INPUT MATERIAL:
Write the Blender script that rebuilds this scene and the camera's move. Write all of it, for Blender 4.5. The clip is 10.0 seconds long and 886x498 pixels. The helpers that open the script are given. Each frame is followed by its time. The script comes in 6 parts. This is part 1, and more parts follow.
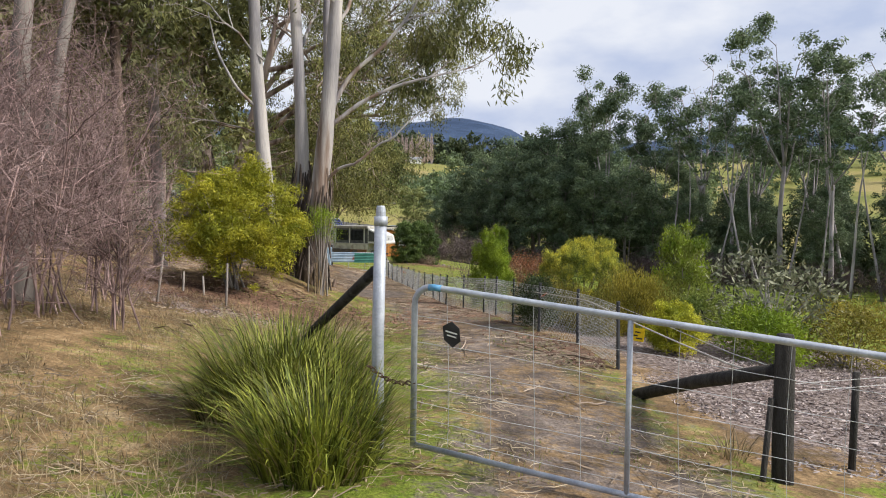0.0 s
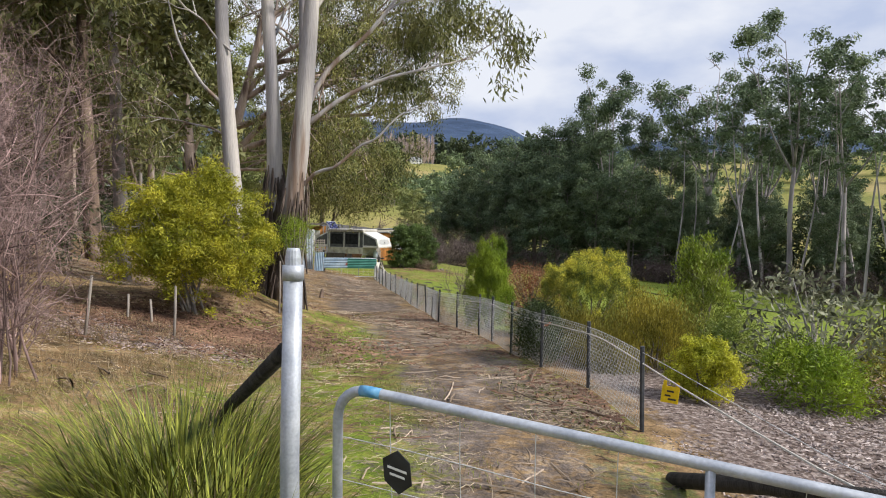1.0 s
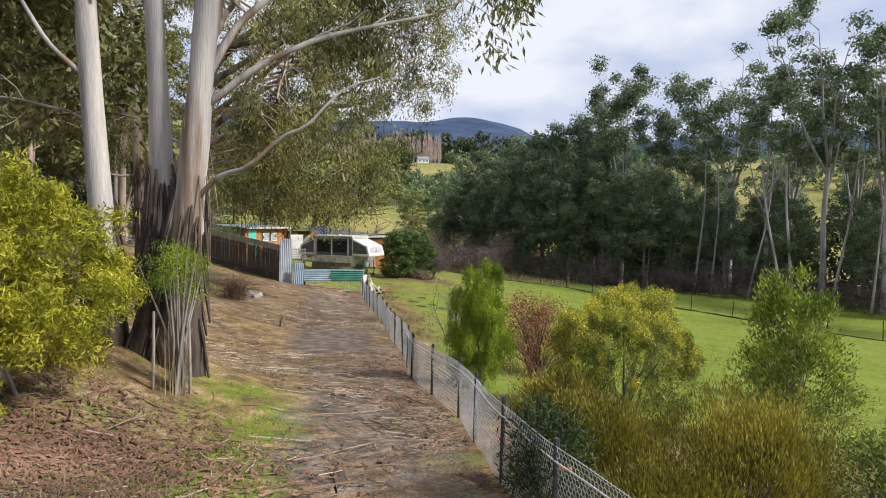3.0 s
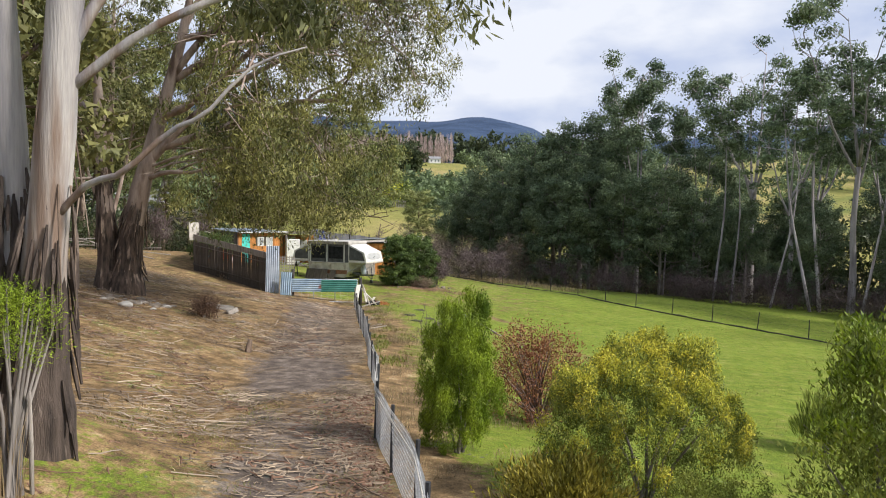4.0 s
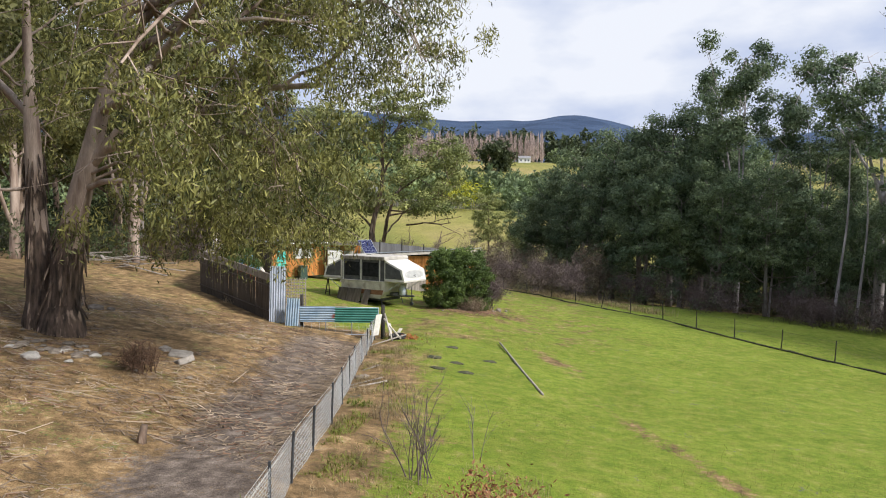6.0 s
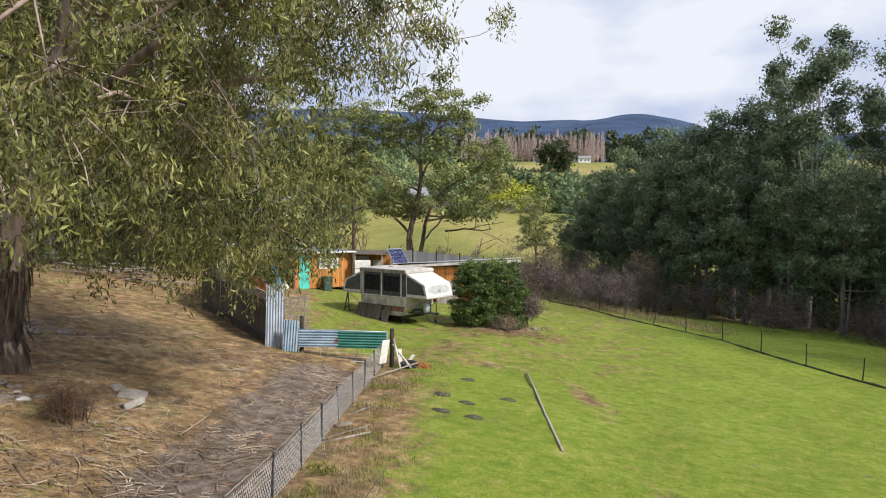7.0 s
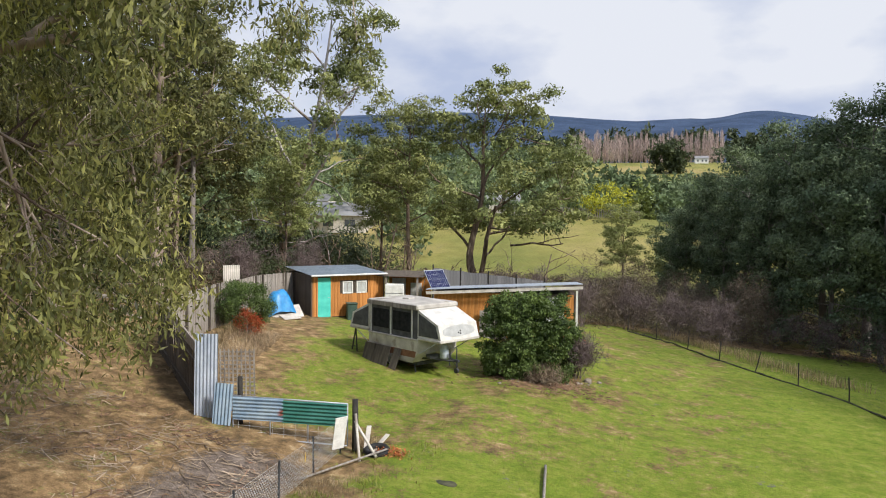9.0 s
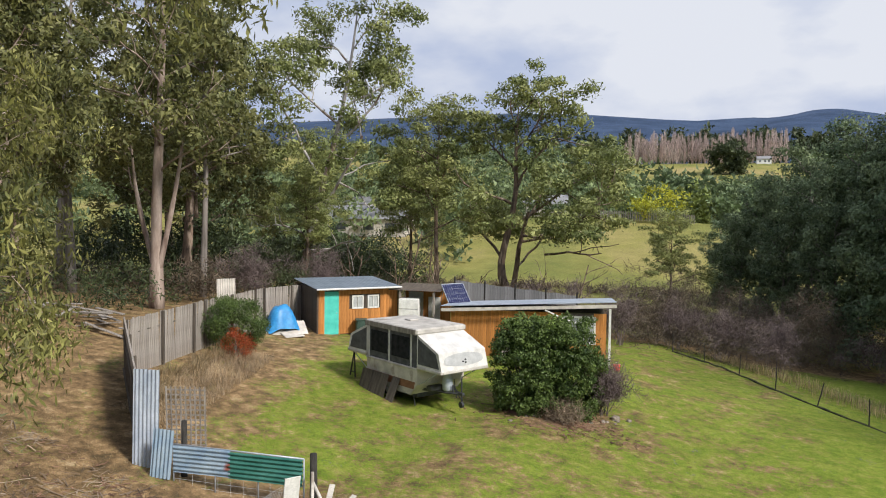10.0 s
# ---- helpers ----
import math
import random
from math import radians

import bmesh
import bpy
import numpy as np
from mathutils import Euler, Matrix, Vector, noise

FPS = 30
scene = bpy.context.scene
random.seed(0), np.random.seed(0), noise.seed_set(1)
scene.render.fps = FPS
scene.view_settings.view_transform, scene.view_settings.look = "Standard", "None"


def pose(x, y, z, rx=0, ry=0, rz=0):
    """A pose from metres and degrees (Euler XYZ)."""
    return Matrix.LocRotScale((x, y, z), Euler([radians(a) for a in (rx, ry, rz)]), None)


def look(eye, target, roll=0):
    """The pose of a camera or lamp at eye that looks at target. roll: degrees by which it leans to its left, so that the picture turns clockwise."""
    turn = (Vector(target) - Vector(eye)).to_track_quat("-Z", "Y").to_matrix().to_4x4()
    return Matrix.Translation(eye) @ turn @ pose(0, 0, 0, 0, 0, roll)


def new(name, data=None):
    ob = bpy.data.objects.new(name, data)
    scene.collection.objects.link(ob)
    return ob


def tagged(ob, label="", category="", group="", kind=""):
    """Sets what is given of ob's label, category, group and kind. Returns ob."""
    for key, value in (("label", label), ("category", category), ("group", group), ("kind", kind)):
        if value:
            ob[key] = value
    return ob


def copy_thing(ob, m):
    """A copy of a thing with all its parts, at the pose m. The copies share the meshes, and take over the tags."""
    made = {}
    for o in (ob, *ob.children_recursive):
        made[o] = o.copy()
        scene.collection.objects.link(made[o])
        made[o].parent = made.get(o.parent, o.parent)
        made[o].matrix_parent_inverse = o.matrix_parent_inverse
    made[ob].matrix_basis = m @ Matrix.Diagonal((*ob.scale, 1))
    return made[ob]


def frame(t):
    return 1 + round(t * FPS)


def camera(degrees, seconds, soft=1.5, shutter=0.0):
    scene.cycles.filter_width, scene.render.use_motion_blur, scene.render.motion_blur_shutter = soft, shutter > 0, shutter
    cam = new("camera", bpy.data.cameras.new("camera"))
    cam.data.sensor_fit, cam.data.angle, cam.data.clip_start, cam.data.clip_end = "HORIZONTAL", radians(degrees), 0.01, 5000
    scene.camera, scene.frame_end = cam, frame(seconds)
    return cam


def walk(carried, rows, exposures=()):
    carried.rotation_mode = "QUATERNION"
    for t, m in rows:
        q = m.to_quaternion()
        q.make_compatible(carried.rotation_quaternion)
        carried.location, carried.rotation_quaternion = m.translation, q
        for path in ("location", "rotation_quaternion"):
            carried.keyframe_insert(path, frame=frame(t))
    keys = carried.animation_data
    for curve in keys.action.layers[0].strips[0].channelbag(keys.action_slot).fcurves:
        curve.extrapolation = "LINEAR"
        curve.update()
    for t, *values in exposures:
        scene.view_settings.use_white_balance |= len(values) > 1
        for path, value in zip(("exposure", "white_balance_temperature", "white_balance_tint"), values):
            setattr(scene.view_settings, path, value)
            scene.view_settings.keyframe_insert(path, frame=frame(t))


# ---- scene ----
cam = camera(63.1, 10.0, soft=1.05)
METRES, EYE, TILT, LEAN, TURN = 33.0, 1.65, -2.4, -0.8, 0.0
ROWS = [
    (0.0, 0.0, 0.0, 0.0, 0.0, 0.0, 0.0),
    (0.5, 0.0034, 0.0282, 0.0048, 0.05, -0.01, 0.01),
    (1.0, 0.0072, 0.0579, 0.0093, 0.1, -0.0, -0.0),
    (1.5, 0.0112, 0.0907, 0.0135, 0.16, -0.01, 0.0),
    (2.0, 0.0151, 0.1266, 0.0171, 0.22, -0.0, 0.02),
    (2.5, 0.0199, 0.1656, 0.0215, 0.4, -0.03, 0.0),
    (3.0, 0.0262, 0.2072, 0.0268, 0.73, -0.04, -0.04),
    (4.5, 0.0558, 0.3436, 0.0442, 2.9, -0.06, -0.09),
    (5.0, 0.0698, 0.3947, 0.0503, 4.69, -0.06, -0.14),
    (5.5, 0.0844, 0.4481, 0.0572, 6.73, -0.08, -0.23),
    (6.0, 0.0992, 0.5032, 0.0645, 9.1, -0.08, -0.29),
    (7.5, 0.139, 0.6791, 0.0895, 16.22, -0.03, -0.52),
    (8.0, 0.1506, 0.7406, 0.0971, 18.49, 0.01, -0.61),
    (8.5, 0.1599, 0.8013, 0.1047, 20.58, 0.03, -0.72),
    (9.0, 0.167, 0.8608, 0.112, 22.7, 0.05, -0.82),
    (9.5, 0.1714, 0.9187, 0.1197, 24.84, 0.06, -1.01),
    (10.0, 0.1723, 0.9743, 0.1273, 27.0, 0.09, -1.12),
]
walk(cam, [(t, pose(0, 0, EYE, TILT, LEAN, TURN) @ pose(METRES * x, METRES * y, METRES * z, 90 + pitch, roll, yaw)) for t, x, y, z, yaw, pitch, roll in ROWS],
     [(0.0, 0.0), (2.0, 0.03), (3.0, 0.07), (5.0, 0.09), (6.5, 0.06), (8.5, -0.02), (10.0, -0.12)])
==
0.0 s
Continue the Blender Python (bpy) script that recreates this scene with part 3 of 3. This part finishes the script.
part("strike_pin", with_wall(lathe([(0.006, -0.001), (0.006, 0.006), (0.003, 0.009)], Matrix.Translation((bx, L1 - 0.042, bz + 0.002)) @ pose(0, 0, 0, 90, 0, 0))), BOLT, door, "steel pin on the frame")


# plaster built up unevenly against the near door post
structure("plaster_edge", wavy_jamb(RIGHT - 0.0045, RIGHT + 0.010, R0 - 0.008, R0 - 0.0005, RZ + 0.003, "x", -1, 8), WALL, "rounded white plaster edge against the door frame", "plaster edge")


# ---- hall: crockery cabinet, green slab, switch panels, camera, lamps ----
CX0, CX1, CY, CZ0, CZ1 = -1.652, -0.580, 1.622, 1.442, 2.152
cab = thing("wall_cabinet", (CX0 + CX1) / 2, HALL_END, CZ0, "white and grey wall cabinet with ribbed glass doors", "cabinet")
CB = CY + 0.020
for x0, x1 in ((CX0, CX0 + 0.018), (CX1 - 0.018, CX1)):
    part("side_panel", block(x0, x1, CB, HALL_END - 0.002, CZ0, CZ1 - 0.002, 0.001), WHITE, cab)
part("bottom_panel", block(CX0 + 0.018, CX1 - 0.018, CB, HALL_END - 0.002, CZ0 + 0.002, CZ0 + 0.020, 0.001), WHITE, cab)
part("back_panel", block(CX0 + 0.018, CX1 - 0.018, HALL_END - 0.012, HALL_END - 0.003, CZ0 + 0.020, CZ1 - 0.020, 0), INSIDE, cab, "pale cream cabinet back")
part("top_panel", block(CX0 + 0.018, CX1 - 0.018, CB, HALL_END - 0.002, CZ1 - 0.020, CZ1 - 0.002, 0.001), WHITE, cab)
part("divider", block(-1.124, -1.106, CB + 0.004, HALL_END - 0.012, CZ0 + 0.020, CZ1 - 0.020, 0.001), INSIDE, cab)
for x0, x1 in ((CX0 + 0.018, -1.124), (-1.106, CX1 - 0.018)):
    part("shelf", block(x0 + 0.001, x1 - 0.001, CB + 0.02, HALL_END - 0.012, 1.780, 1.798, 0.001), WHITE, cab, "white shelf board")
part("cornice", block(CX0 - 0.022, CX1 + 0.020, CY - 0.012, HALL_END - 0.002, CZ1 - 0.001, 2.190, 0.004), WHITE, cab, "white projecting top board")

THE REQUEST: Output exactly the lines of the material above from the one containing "return 1 + round(t * FPS)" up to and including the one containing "for curve in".

THE REPLY:
    return 1 + round(t * FPS)


def camera(degrees, seconds, soft=1.5, shutter=0.0):
    scene.cycles.filter_width, scene.render.use_motion_blur, scene.render.motion_blur_shutter = soft, shutter > 0, shutter
    cam = new("camera", bpy.data.cameras.new("camera"))
    cam.data.sensor_fit, cam.data.angle, cam.data.clip_start, cam.data.clip_end = "HORIZONTAL", radians(degrees), 0.01, 5000
    scene.camera, scene.frame_end = cam, frame(seconds)
    return cam


def walk(carried, rows, exposures=()):
    carried.rotation_mode = "QUATERNION"
    for t, m in rows:
        q = m.to_quaternion()
        q.make_compatible(carried.rotation_quaternion)
        carried.location, carried.rotation_quaternion = m.translation, q
        for path in ("location", "rotation_quaternion"):
            carried.keyframe_insert(path, frame=frame(t))
    keys = carried.animation_data
    for curve in keys.action.layers[0].strips[0].channelbag(keys.action_slot).fcurves:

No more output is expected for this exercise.